For those who made it beyond the lap one wreck, many found their way to the front. Lap bosses included Dale Jarrett, Jeff Gordon, and crowd favorite Terry Labonte. Others getting a shot at clean air included Bobby Labonte, Sterling Marlin, Ricky Rudd, and Todd Bodine who was hired as the substitute driver for Craven.

Just shy of halfway, Rusty Wallace lost the edge in his #2 Miller Lite Ford, hit the wall coming out of turn 4, and drifted slowly through the quad-oval frontstretch. Several other cars spun to avoid Wallace or because of the fluid from his car. Ernie Irvan - Swervin' Irvan - tried to bonsai his way through the accident in an effort to make up a lap by passing leader Terry Labonte. He instead drilled at full speed a slowing Greg Sacks - this after Sacks had returned from his earlier accident. Rather than getting a lap back, Irvan nearly found his engine block sitting in his lap.

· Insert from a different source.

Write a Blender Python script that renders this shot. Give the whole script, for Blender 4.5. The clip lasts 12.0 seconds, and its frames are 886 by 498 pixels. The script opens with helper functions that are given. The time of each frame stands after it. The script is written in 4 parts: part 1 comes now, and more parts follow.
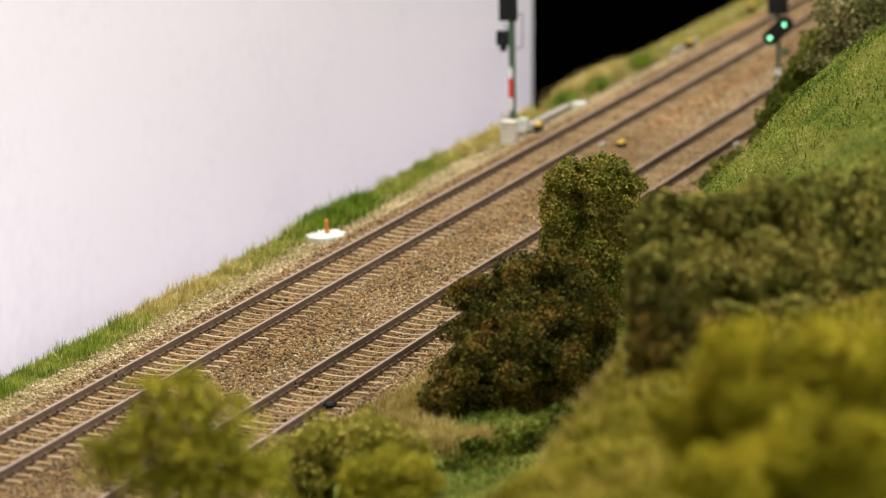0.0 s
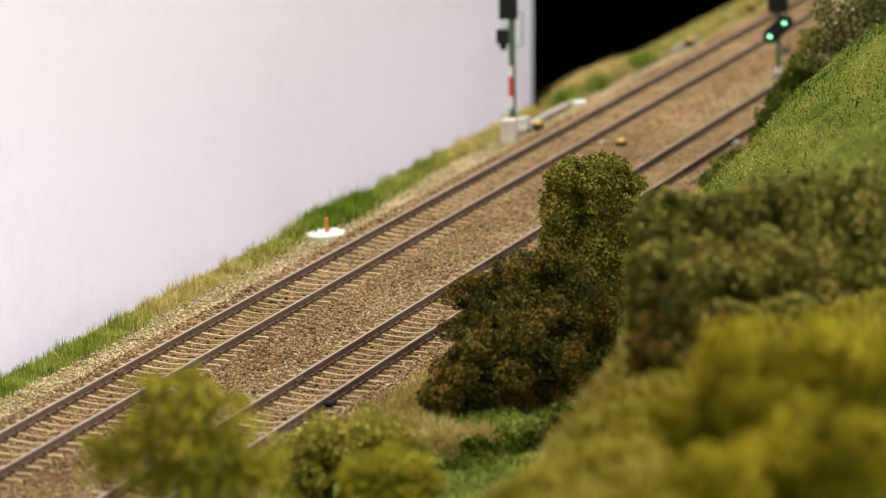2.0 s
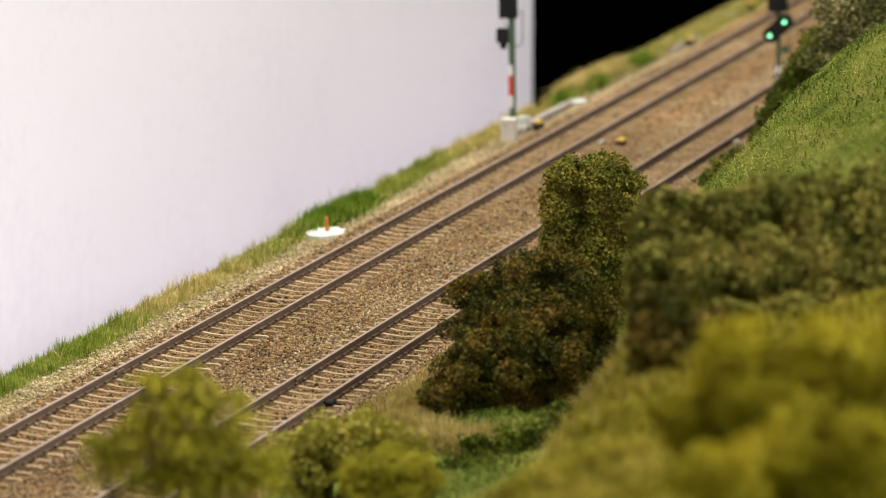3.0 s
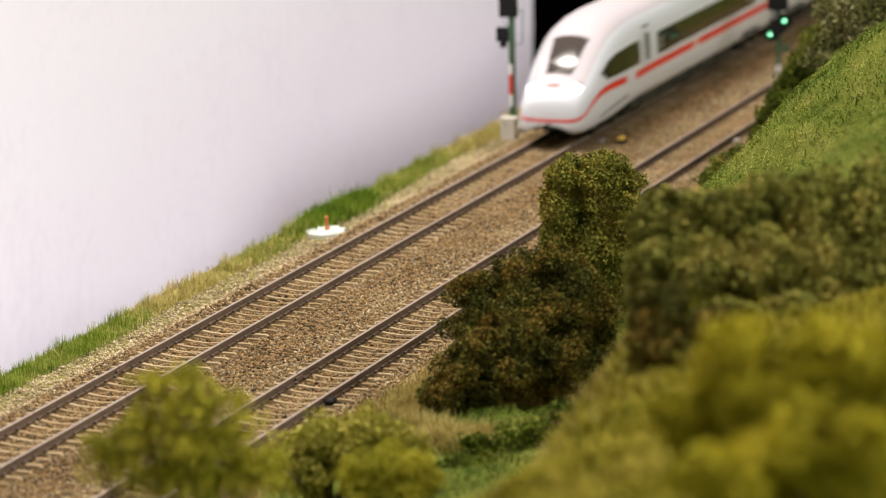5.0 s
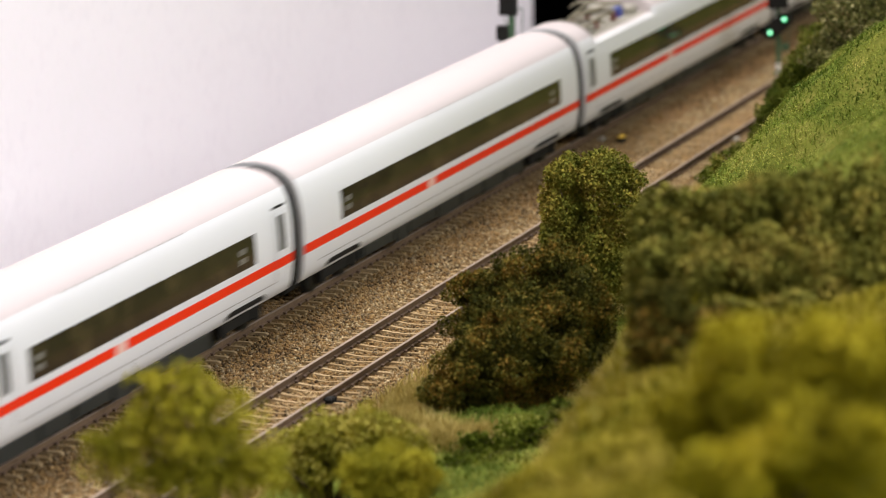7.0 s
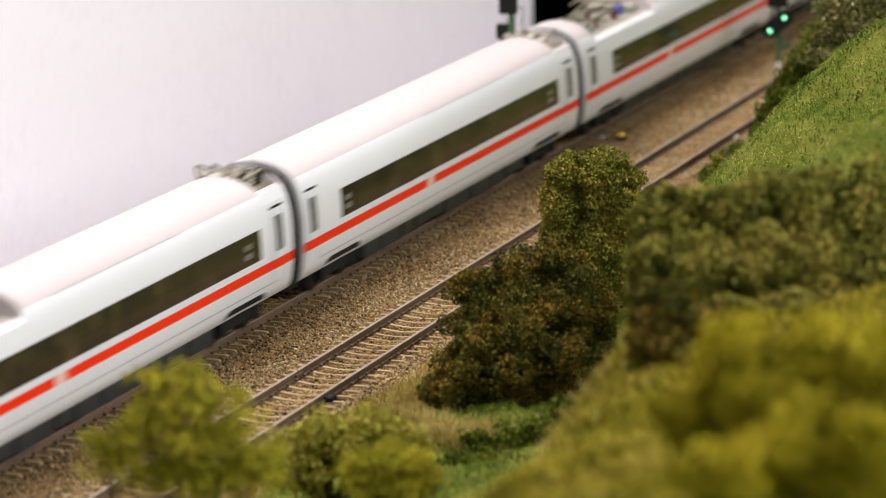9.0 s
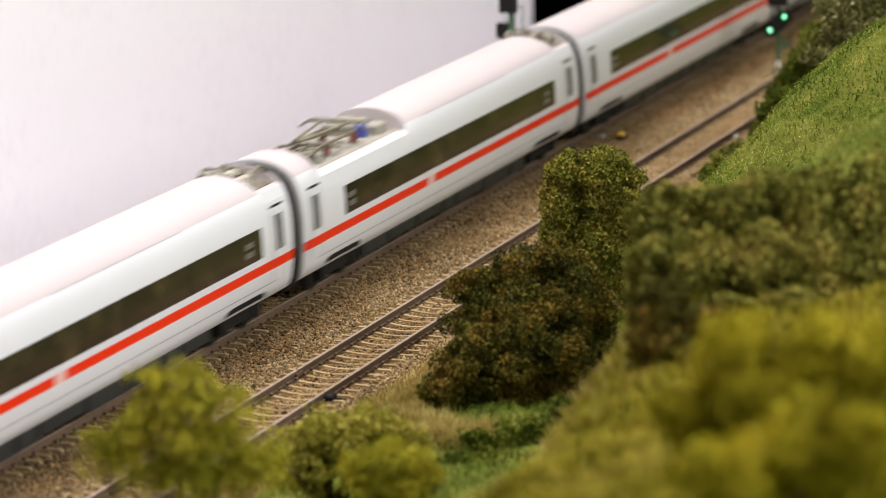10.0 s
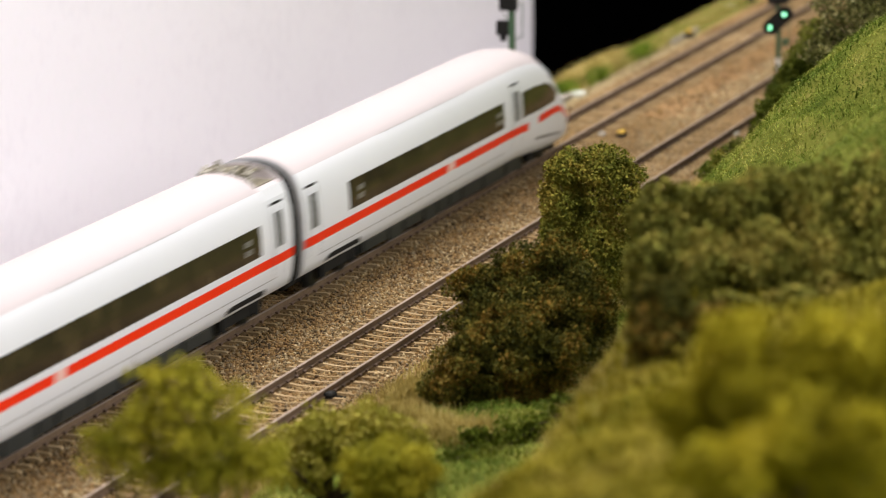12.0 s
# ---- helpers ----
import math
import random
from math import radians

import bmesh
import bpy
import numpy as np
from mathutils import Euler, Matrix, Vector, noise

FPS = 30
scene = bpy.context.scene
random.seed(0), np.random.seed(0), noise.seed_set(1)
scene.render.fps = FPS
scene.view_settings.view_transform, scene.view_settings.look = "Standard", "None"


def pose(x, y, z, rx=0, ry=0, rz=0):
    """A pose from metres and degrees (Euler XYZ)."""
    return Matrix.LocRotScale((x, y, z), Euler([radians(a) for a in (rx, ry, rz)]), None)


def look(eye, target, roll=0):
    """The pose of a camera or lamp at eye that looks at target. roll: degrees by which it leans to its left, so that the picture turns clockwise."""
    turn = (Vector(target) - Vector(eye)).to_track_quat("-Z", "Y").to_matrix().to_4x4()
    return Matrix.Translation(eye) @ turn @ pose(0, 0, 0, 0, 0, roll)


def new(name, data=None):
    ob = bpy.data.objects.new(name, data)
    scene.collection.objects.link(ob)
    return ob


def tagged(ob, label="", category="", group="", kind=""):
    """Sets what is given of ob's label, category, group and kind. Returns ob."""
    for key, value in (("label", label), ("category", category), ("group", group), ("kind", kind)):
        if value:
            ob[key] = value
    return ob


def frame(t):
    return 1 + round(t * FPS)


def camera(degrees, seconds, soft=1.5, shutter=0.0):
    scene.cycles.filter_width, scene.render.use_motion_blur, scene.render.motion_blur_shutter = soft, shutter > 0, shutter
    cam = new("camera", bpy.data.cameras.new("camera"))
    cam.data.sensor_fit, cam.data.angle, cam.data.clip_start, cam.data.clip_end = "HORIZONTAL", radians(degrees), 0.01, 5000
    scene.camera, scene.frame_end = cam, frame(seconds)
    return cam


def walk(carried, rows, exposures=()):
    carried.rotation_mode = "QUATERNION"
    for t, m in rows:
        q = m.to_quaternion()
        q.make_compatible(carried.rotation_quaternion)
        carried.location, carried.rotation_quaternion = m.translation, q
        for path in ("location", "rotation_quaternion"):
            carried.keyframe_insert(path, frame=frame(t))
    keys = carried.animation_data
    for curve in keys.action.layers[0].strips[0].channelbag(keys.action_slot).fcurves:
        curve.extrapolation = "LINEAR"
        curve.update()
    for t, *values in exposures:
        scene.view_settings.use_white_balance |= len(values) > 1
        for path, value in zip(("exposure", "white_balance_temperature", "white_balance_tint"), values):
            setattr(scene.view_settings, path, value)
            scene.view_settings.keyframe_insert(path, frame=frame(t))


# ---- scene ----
# A model railway in true size (1:87, rail gauge 16.5 mm). Lengths below are in millimetres unless a call needs metres.
MM = 0.001
EYE = (0.4472, -1.0, 0.2627)
YAW, PITCH = -0.3049, -0.1846
cam = camera(12.05, 12.0, 1.1, 0.65)
cam.data.dof.use_dof = True
cam.data.dof.focus_distance = 1.30
cam.data.dof.aperture_fstop = 24.0


def aim(sag):
    p = PITCH - sag / 7428.0
    d = Vector((math.sin(YAW) * math.cos(p), math.cos(YAW) * math.cos(p), math.sin(p)))
    return look(EYE, Vector(EYE) + d, -0.05)


# The head of the tripod sags very slowly.
walk(cam, [(t, aim(s)) for t, s in ((0, 0), (1, 0.8), (2, 2.6), (3, 4.2), (4, 5.3), (5, 6.4), (6, 7.8), (7, 9.2), (8, 10.6), (9, 12.0), (10, 13.7), (11, 15.5), (12, 18.0))])

# ---- light ----
world = bpy.data.worlds.new("hall")
scene.world = world
world.use_nodes = True
world.node_tree.nodes["Background"].inputs[0].default_value = (1.0, 0.97, 0.95, 1)
world.node_tree.nodes["Background"].inputs[1].default_value = 0.19


def area_lamp(name, eye, target, sx, sy, watts, colour):
    d = bpy.data.lights.new(name, "AREA")
    d.shape, d.size, d.size_y, d.energy, d.color = "RECTANGLE", sx, sy, watts, colour
    ob = new(name, d)
    ob.matrix_world = look(eye, target)
    return tagged(ob, "fluorescent hall light above the layout or added fill light beside it", "lamp")


area_lamp("hall_or_fill_light", (-0.34, 0.0, 1.15), (0.0, 0.0, 0), 0.07, 0.8, 16.0, (1.0, 0.925, 0.86))
area_lamp("hall_or_fill_light", (-0.47, 0.8, 1.15), (0.0, 0.8, 0), 0.07, 0.9, 22.5, (1.0, 0.925, 0.86))
# Added fill from the right, no hall tube: brightens the backdrop and car sides.
area_lamp("hall_or_fill_light", (1.55, 0.10, 0.85), (0, 0.36, 0.03), 1.4, 0.7, 37.5, (1.0, 0.97, 0.96))


# ---- materials ----
def nodes_of(name, rough=0.6, metal=0.0, spec=0.5):
    m = bpy.data.materials.new(name)
    m.use_nodes = True
    nt = m.node_tree
    b = nt.nodes["Principled BSDF"]
    b.inputs["Roughness"].default_value = rough
    b.inputs["Metallic"].default_value = metal
    b.inputs["Specular IOR Level"].default_value = spec
    return m, nt, b


def ramp(nt, stops):
    r = nt.nodes.new("ShaderNodeValToRGB")
    el = r.color_ramp.elements
    while len(el) < len(stops):
        el.new(0.5)
    for e, (pos, c) in zip(el, stops):
        e.position, e.color = pos, (*c, 1)
    return r


def mottled(name, stops, scale, rough=0.7, metal=0.0, bump=0.0, scale2=None, island=False, spec=0.5, coords="Object", per_object=False):
    """Noise at two scales (or a random tone a piece) through a colour ramp. scale: features per metre."""
    m, nt, b = nodes_of(name, rough, metal, spec)
    tc = nt.nodes.new("ShaderNodeTexCoord")
    n1 = nt.nodes.new("ShaderNodeTexNoise")
    n1.inputs["Scale"].default_value, n1.inputs["Detail"].default_value = scale, 6
    n2 = nt.nodes.new("ShaderNodeTexNoise")
    n2.inputs["Scale"].default_value, n2.inputs["Detail"].default_value = scale2 or scale * 0.12, 3
    nt.links.new(tc.outputs[coords], n1.inputs["Vector"])
    nt.links.new(tc.outputs[coords], n2.inputs["Vector"])
    mix = nt.nodes.new("ShaderNodeMath")
    mix.operation = "ADD"
    half = nt.nodes.new("ShaderNodeMath")
    half.operation = "MULTIPLY_ADD"
    half.inputs[1].default_value, half.inputs[2].default_value = 0.55, -0.03
    nt.links.new(n2.outputs[0], half.inputs[0])
    if island or per_object:
        if island:
            g = nt.nodes.new("ShaderNodeNewGeometry")
            out = g.outputs["Random Per Island"]
        else:
            g = nt.nodes.new("ShaderNodeObjectInfo")
            out = g.outputs["Random"]
        k = nt.nodes.new("ShaderNodeMath")
        k.operation = "MULTIPLY_ADD"
        k.inputs[1].default_value, k.inputs[2].default_value = 0.62, -0.08
        nt.links.new(out, k.inputs[0])
        nt.links.new(k.outputs[0], mix.inputs[0])
    else:
        k = nt.nodes.new("ShaderNodeMath")
        k.operation = "MULTIPLY"
        k.inputs[1].default_value = 0.5
        nt.links.new(n1.outputs[0], k.inputs[0])
        nt.links.new(k.outputs[0], mix.inputs[0])
    nt.links.new(half.outputs[0], mix.inputs[1])
    r = ramp(nt, stops)
    nt.links.new(mix.outputs[0], r.inputs[0])
    nt.links.new(r.outputs[0], b.inputs["Base Color"])
    if bump:
        bp = nt.nodes.new("ShaderNodeBump")
        bp.inputs["Strength"].default_value, bp.inputs["Distance"].default_value = bump, 0.0006
        nt.links.new(n1.outputs[0], bp.inputs["Height"])
        nt.links.new(bp.outputs[0], b.inputs["Normal"])
    return m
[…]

Throughout the afternoon, a steady presence on the track was the #99 Exide Batteries Roush Ford of Jeff Burton. Crew chief Buddy Parrott tweaked the car and worked with the fourth-year Cup driver to set both up for the finish.

As the race entered its last 100 miles, the 99 got a nose for the front. Burton took the lead from Bodine (who *ahem* wrecked while leading) and led the rest of the way to notch his first career Cup win.

A 20+ minute recap of the race.

To date, the inaugural race is the only one I've attended at Texas. I genuinely want to return, but circumstances just haven't played out yet to do so.

Over 20 years, the track has had its share of storylines including:
  • opening weekend jitters with rain, parking, and traffic
  • the lap one wreck
  • a disagreement between drivers and the track's general manager Eddie Gossage that was humorously transferred to a Shut Up And Race t-shirt
  • a subsequent re-working of the track's configuration to blend the sharp transition angle at the apron, and
  • a controversially cancelled CART race in 2001.
Yet my memories of race weekend #1 are nothing but great. My hope is to again enjoy a second memorable experience down there. Meanwhile, I wish nothing but the best to Gossage and his team as they ready for another 20 years of racing.